UPDATE 2-Russia Gazprom Neft buys Chevron assets in Italy

* Buys plant in Bari, marketing and sales ops in Rome

* No price revealed, Gazprom Neft unit pays own cash

* May consider other deals in Europe, Asia (Adds comment from interview, changes dateline to ROME)

ROME, April 22 (Reuters) - Gazprom Neft SIBN.MM, the oil arm of state-controlled gas giant Gazprom GAZP.MM, extended Russia's push into European refining and marketing on Wednesday by buying some Italian assets from U.S. oil major Chevron.

Gazprom Neft’s lubricants unit will buy a plant in Bari, in southern Italy, which makes 36,000 tonnes of lubricants a year for cars, trucks and other industrial uses, and marketing and sales operations in Rome, the companies said.

Chevron CVX.N, the second-largest U.S. oil company, and Gazprom Neft, Russia's fifth-largest oil producer, did not reveal the price of the deal.

Alexander Trukhan, general director of Gazpromneft-Lubricants, told Reuters his company paid cash from 2008’s profits and did not have to borrow other funds.

Russian oil producers have been expanding their presence in Western Europe in recent years, in a Kremlin-backed move to extract more value from Russian crude.

Last month, Russian oil producer Surgutneftegaz SNGS.MM agreed to buy 21 percent of Hungarian oil refiner MOL MOLB.BU.

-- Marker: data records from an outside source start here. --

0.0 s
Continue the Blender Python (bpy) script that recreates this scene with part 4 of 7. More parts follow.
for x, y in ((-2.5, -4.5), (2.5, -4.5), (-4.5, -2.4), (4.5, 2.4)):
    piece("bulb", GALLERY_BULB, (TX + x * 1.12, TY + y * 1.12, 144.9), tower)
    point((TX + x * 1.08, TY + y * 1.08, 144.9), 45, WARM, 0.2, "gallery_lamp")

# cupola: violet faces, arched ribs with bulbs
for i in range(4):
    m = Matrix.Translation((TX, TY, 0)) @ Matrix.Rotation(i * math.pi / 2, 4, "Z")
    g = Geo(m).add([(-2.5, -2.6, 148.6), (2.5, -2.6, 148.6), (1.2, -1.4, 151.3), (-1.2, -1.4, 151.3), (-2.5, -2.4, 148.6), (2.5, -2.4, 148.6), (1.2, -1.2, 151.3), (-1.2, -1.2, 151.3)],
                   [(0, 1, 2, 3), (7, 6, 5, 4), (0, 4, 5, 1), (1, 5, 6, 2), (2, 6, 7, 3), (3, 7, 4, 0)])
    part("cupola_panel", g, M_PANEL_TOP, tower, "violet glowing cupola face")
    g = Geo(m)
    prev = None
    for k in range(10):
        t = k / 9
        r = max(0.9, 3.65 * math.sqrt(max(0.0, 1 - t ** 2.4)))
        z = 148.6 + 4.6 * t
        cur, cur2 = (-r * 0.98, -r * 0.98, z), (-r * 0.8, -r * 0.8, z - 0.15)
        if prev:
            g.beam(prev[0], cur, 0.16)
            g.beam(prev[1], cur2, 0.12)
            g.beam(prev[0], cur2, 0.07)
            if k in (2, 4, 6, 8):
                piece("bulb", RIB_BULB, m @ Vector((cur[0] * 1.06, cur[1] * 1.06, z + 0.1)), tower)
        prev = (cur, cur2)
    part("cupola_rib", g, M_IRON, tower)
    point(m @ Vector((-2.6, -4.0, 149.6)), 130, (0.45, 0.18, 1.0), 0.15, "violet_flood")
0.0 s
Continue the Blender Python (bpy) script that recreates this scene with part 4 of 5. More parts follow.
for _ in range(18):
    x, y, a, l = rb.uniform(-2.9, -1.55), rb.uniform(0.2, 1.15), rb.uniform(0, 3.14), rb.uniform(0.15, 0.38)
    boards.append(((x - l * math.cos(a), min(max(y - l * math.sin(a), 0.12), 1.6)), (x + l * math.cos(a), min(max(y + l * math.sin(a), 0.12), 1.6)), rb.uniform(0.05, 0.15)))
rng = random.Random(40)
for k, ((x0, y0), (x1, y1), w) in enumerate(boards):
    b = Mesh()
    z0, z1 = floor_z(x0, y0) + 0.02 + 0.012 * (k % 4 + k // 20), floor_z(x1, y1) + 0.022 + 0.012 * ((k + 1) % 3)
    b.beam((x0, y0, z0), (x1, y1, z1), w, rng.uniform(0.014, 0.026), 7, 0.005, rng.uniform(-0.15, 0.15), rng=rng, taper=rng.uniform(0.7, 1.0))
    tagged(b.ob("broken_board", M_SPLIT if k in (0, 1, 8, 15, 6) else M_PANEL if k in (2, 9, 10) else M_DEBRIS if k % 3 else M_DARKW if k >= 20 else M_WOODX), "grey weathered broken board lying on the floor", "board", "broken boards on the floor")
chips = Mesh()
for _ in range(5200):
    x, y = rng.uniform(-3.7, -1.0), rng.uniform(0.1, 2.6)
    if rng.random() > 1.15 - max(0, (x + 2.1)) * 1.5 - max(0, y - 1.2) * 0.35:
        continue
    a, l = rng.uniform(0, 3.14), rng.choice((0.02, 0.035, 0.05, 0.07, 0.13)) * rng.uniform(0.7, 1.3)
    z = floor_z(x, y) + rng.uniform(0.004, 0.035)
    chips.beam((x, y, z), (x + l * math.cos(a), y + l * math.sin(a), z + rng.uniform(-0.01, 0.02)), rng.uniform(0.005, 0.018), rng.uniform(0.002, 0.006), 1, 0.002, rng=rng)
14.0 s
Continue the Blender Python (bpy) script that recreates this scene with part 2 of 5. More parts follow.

Rival LUKOIL LKOH.MM bought a 49 percent stake in ERG's ERG.MI Isab di Priolo refinery on Sicily last year and held talks to buy a large stake in Spanish oil company Repsol REP.MC, which has a large refining portfolio.

Chevron said last month it would push ahead with streamlining its lubricants product line and would exit retail markets.


Gazpromneft-Lubricants may consider acquisitions in Europe and Asia, but for now it will focus on integrating Chevron’s Italian business and refinery operations it bought in Serbia earlier this year, Trukhan said.

“In Italy we bought all that we wanted ... Now we need to focus on integration and development of our assets in Italy and Serbia,” Trukhan told Reuters in an interview in Rome.

“If there are new opportunities, we will look at them, depending on market conditions ... European and Asian markets are interesting,” Trukhan said.

He said expected production and marketing synergies between the Chevron assets and the Serbian oil refiner NIS would come from creating a full range of products -- from semi-finished to high-quality finished lubricants -- which will be sold in Italy, Russia and Serbia.

Gazpromneft-Lubricants will also get the right to use the Texaco brand in the Italian market until 2010.

Trukhan said the company may boost capacity of Bari’s plant, which currently uses just one third of its potential, if demand for its products increases.

He declined to reveal investments, which his company planned for the newly acquired Italian business, but said he aimed to present a new strategy for the Italian operations in about three months.

Russian oil companies’ push into downstream activities in Europe reflects Gazprom’s own effort to acquire gas distribution and power-generation assets across the continent.

The move has boosted fears among European politicians that Moscow will gain excessive influence over Europe’s energy supplies.